* _Stored data_:
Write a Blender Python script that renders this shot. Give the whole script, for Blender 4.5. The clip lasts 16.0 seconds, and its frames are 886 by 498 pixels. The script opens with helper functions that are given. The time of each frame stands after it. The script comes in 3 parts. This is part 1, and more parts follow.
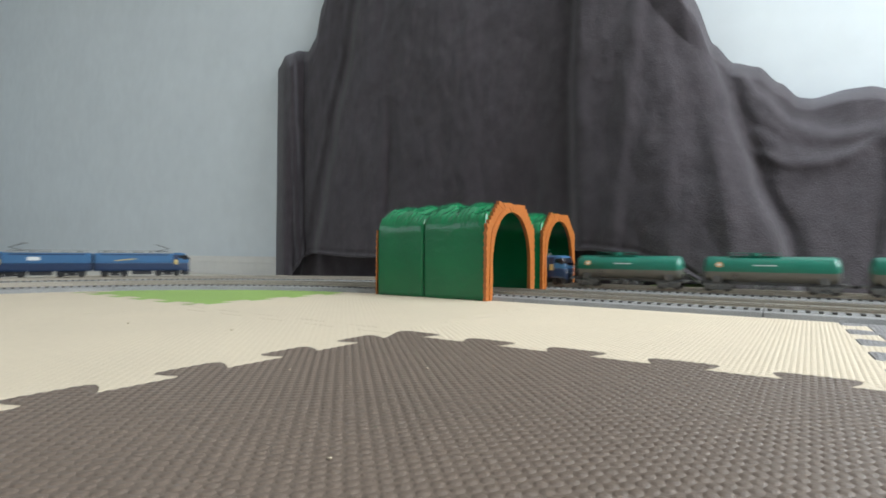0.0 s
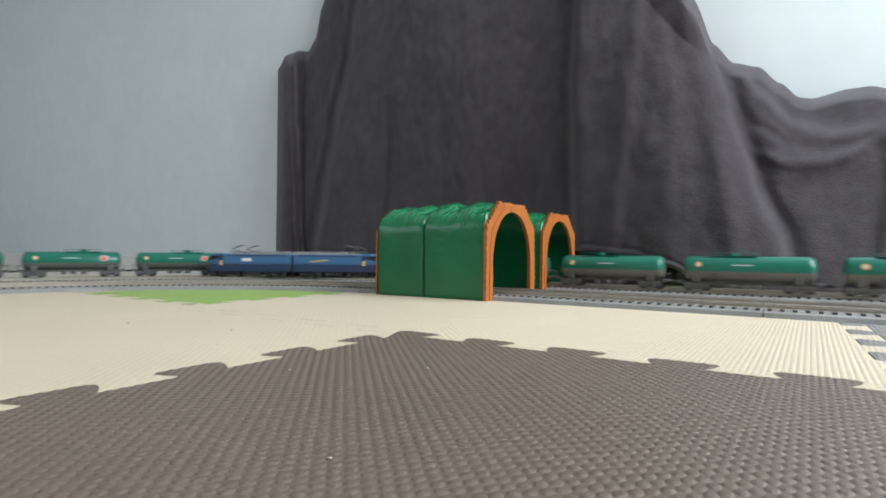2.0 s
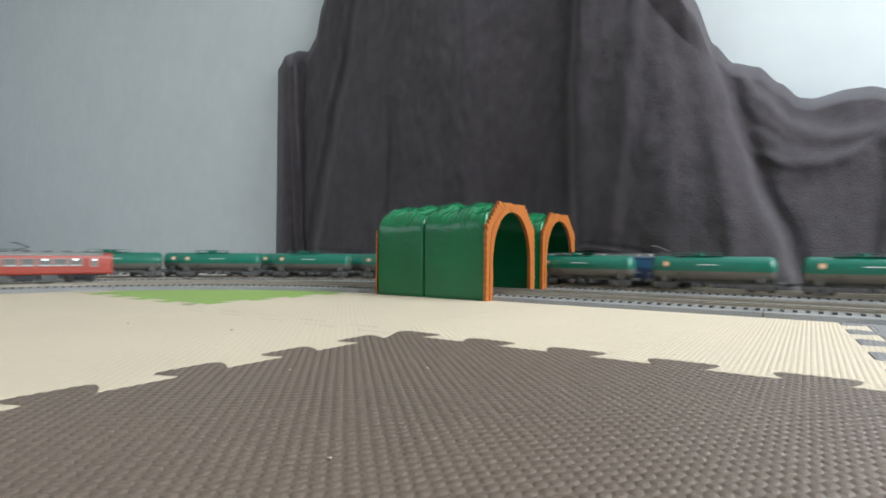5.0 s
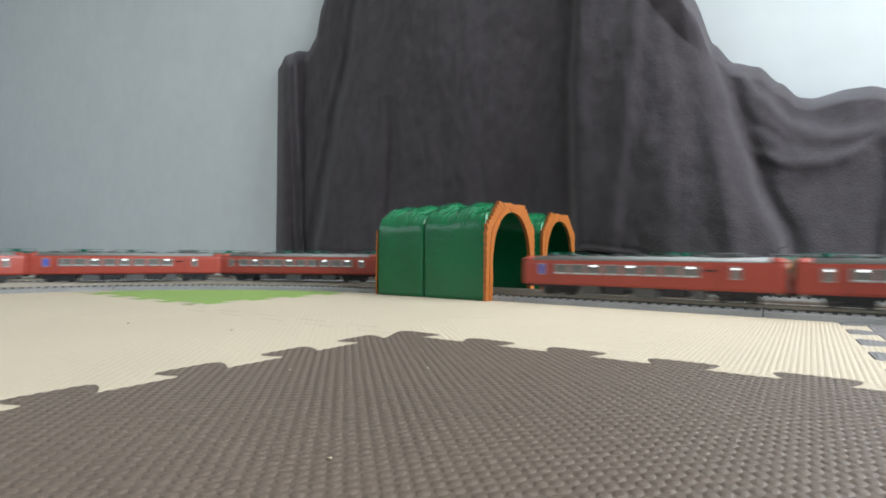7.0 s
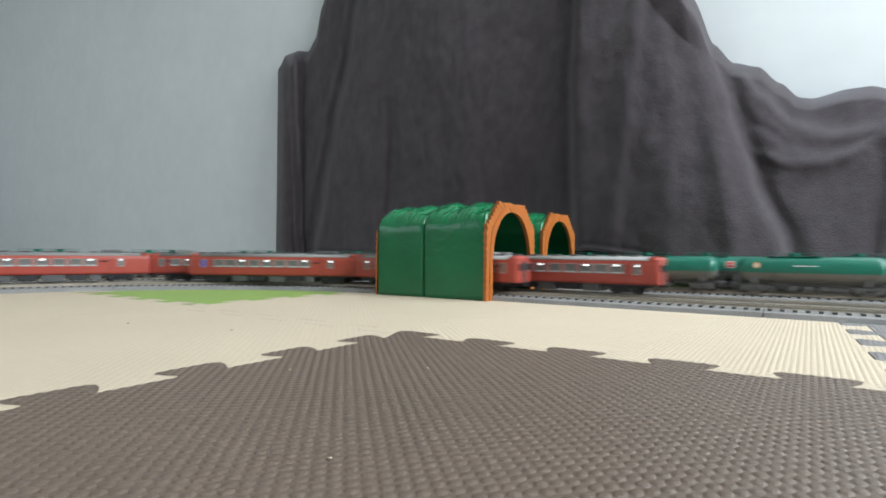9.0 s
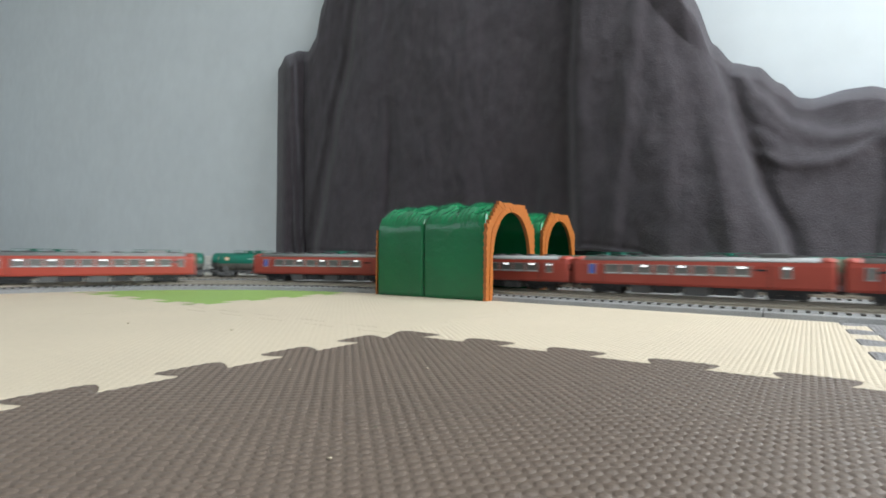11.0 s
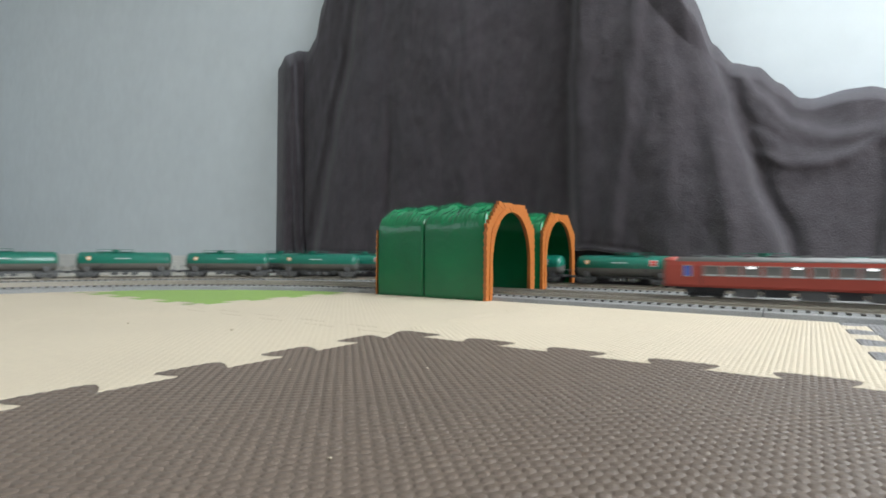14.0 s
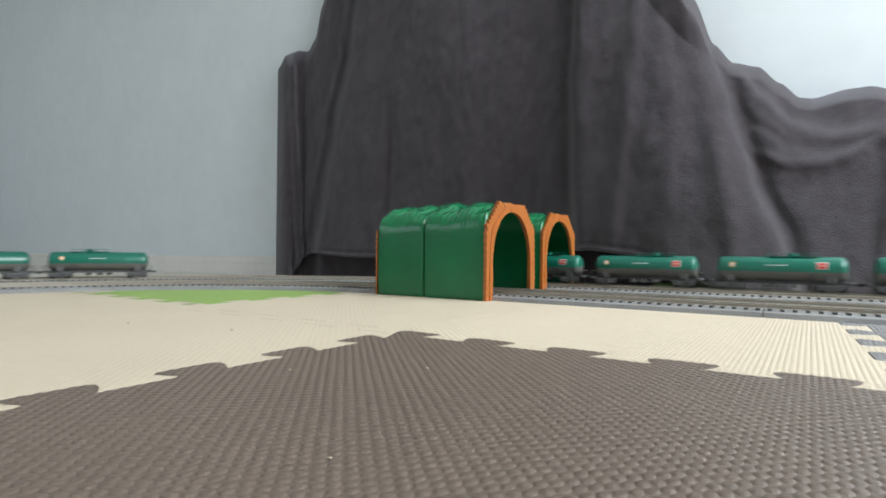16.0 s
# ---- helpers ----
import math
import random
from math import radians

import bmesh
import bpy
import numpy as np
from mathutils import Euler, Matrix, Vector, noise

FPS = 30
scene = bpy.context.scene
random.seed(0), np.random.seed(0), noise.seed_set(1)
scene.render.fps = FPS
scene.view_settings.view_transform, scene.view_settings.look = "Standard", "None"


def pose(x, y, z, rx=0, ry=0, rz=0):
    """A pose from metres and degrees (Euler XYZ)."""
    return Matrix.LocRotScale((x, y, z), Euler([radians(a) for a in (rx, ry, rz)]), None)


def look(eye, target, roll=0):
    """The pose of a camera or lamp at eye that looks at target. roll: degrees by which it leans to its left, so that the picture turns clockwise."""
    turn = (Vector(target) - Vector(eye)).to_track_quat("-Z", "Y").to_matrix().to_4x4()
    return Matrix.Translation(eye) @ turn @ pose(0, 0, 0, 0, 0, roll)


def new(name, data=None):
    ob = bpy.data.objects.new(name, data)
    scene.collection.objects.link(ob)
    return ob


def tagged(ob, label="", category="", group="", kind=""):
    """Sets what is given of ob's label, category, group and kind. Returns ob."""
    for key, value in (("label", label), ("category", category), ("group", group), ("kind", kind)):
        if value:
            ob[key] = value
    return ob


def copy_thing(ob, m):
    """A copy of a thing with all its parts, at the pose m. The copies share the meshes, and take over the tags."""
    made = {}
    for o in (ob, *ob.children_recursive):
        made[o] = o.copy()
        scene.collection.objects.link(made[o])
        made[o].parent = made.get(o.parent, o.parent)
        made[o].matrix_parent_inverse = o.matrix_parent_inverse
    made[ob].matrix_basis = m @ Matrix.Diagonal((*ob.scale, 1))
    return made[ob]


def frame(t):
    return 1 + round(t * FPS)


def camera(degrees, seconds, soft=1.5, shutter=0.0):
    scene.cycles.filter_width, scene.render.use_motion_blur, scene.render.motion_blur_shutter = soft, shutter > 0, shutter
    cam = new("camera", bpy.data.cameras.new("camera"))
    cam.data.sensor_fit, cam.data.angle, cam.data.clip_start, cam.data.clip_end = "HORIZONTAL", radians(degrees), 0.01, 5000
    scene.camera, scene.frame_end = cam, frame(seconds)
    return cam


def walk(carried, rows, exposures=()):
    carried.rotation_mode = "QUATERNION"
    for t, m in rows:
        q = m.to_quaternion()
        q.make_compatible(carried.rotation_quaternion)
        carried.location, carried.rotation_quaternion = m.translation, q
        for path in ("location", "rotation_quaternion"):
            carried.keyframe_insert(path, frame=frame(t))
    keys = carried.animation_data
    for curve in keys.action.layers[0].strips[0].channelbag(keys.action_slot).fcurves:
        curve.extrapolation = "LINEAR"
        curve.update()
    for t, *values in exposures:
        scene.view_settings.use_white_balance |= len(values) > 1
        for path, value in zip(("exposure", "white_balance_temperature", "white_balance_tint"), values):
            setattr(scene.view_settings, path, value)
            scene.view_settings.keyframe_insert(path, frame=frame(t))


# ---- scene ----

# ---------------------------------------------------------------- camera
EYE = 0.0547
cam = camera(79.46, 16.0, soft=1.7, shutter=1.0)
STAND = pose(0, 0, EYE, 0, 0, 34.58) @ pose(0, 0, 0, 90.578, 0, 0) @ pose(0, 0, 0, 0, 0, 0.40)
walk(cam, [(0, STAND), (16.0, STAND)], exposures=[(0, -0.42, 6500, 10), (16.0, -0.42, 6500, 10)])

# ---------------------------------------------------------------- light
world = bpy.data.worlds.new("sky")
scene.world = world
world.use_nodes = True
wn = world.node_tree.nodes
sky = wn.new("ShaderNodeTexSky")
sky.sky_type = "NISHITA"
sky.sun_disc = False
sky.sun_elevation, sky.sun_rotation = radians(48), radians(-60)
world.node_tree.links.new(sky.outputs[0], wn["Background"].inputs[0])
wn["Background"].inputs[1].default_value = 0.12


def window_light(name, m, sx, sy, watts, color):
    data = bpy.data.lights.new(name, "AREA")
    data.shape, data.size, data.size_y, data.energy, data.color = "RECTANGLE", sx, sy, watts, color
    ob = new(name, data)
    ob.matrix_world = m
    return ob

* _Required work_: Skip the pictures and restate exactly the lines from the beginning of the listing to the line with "import numpy as np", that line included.

* _Result of this exercise_:
Write a Blender Python script that renders this shot. Give the whole script, for Blender 4.5. The clip lasts 16.0 seconds, and its frames are 886 by 498 pixels. The script opens with helper functions that are given. The time of each frame stands after it. The script comes in 3 parts. This is part 1, and more parts follow.
0.0 s
2.0 s
5.0 s
7.0 s
9.0 s
11.0 s
14.0 s
16.0 s
# ---- helpers ----
import math
import random
from math import radians

import bmesh
import bpy
import numpy as np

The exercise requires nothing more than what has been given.